The big economic news was yesterday's blazing hot retail sales number for February.
It crushed expectations, and shook off any suggestion that the end of the Payroll Tax Holiday was hurting the recovery.
Why is the shopper going so strong?
It comes down to three charts.
The first is one that Henry Blodget posted this morning. Debt service costs relative to disposable incomes are finally back to multi-decade lows. Finally, debt isn't so much of a burden.
This has led to an even more important phenomenon.
The great debt deleveraging is coming to an end.
Last week the Fed released Q4 "Flow Of Funds" data, which reveals the assets and liabilities of American households and corporations.
This chart from Dan Greenhaus at BTIG shows that the pace of contraction in mortgage debt is slowing dramatically.
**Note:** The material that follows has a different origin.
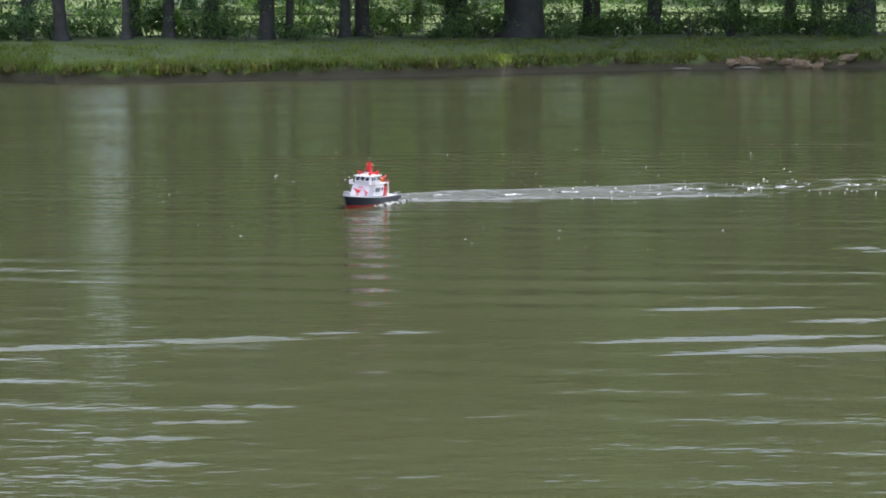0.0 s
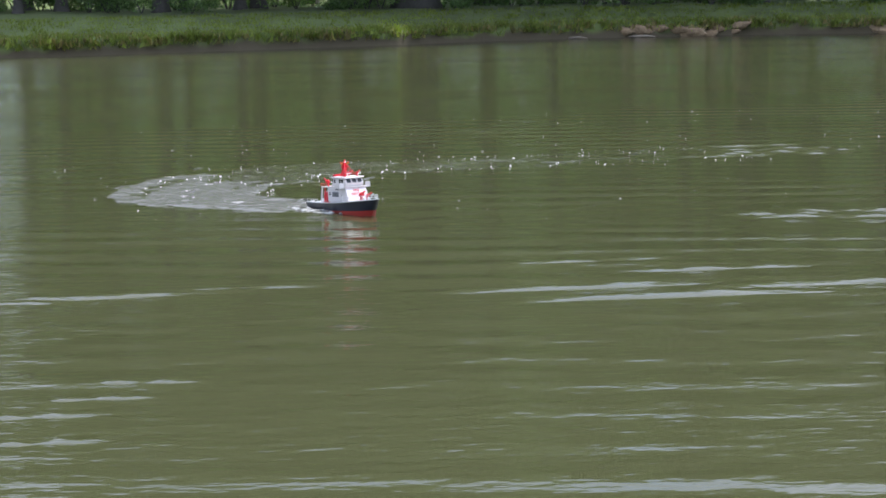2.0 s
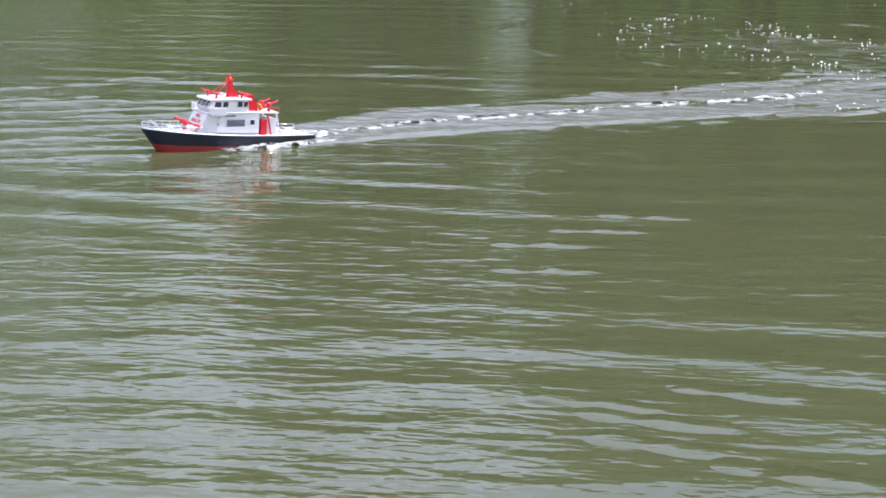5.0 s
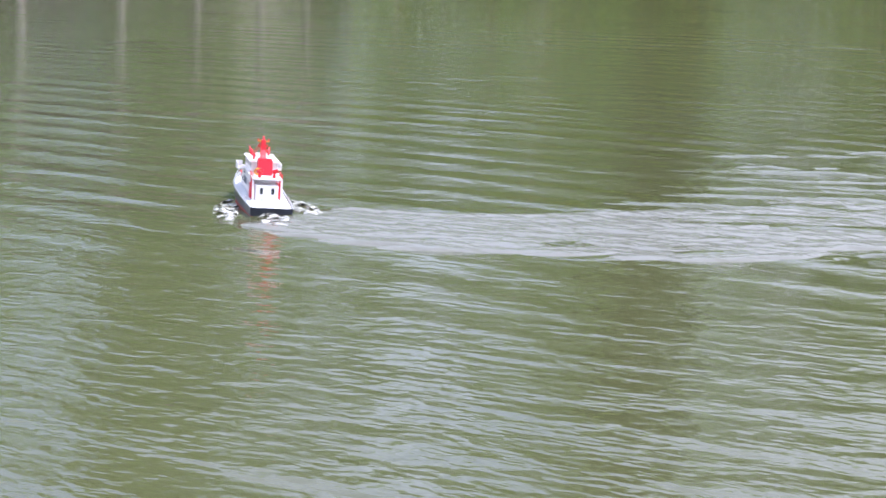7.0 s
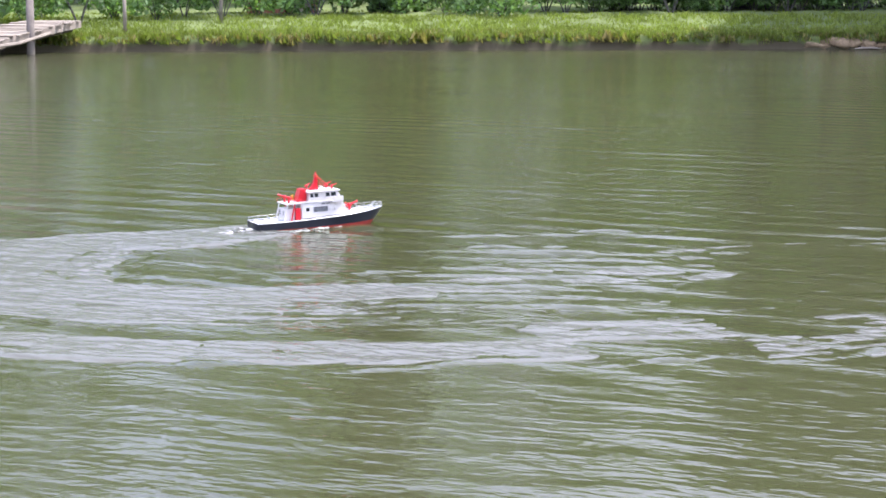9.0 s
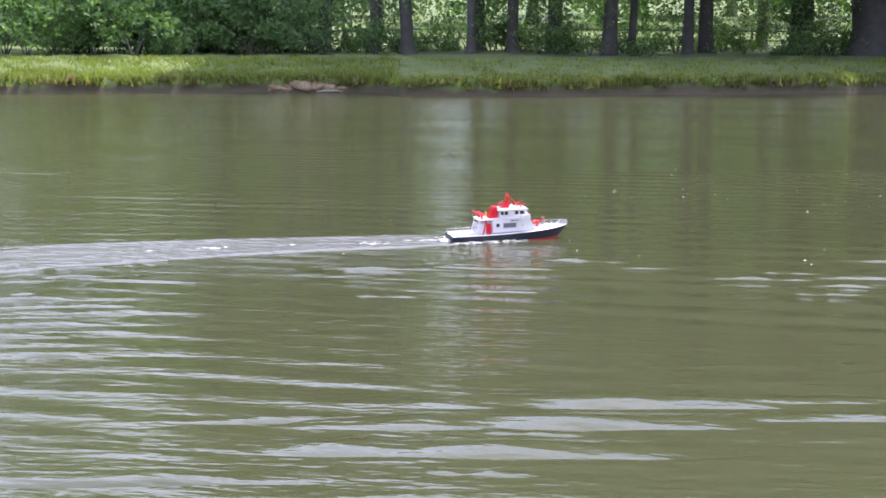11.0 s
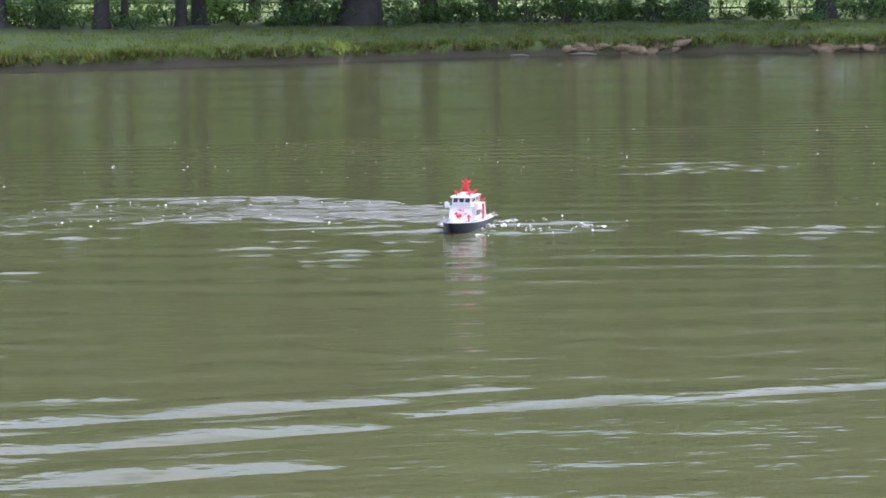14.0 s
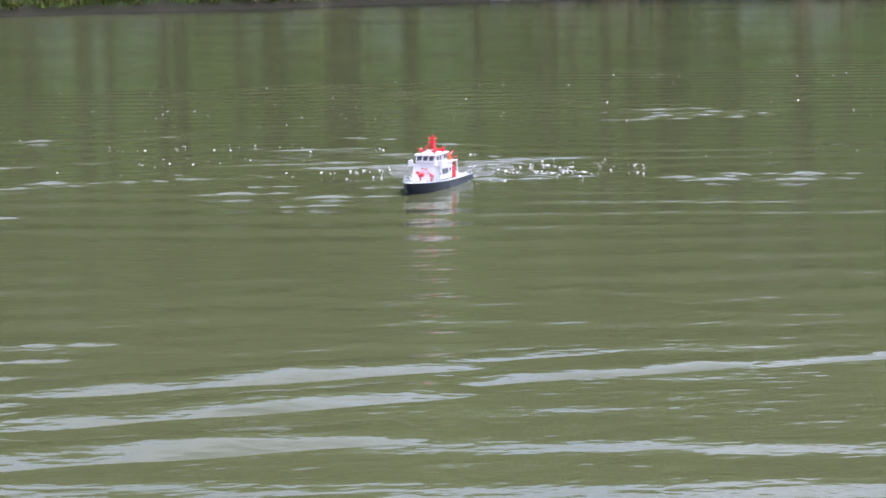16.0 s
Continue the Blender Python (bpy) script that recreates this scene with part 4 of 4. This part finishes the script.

In fact, on a sequential basis, mortgage debt is about to rise.
The defining characterization of the latest bust was the sharp and basically unprecedented collapse in debt. The end of this trend is a huge boost to the economy.
Dan Greenhaus told Business Insider:
"The process of reducing debt burdens, particularly so by the consumer, has been a major impediment to economic growth. If this process is closer to the end than the beginning, which almost surely is the case, then holding all else constant, the bias for consumption going forward is to the upside. By extension, the bias for the overall economy has to be to the upside as well."
Not everyone agrees that the deleveraging is totally over, but actually it's just the trend that counts.
Goldman's top economist Jan Hatzius told Business Insider:
"My view is that the private sector deleveraging is not yet over, as I think that private debt/income will still decline further. However, I think the pace of deleveraging is slowing; that implies a reduction in the private sector financial surplus, and an increase in spending relative to income; and that in turn means a positive impulse to growth . However, I think that growth for most of this year will still be subdued as the government is moving in the other direction. Next year should be more clearly positive, as fiscal retrenchment slows sharply but the private sector impulse remains strongly positive."
The end of the deleveraging — or at least the declining pace of deleveraging — means that consumers are ready to spend again. And they have a lot of catching up to do.
As this chart from Dan Greenhaus shows, consumer spending since the beginning of this recovery has been incredibly subdued compared to other recoveries.
With the end of deleveraging, just the return to normal shopping habits is a big boost.
Bottom line: Debt payments relative to income are basically back in line with history. That means that credit is finally ready to start expanding again. And the American consumer has a lot of catching up to do.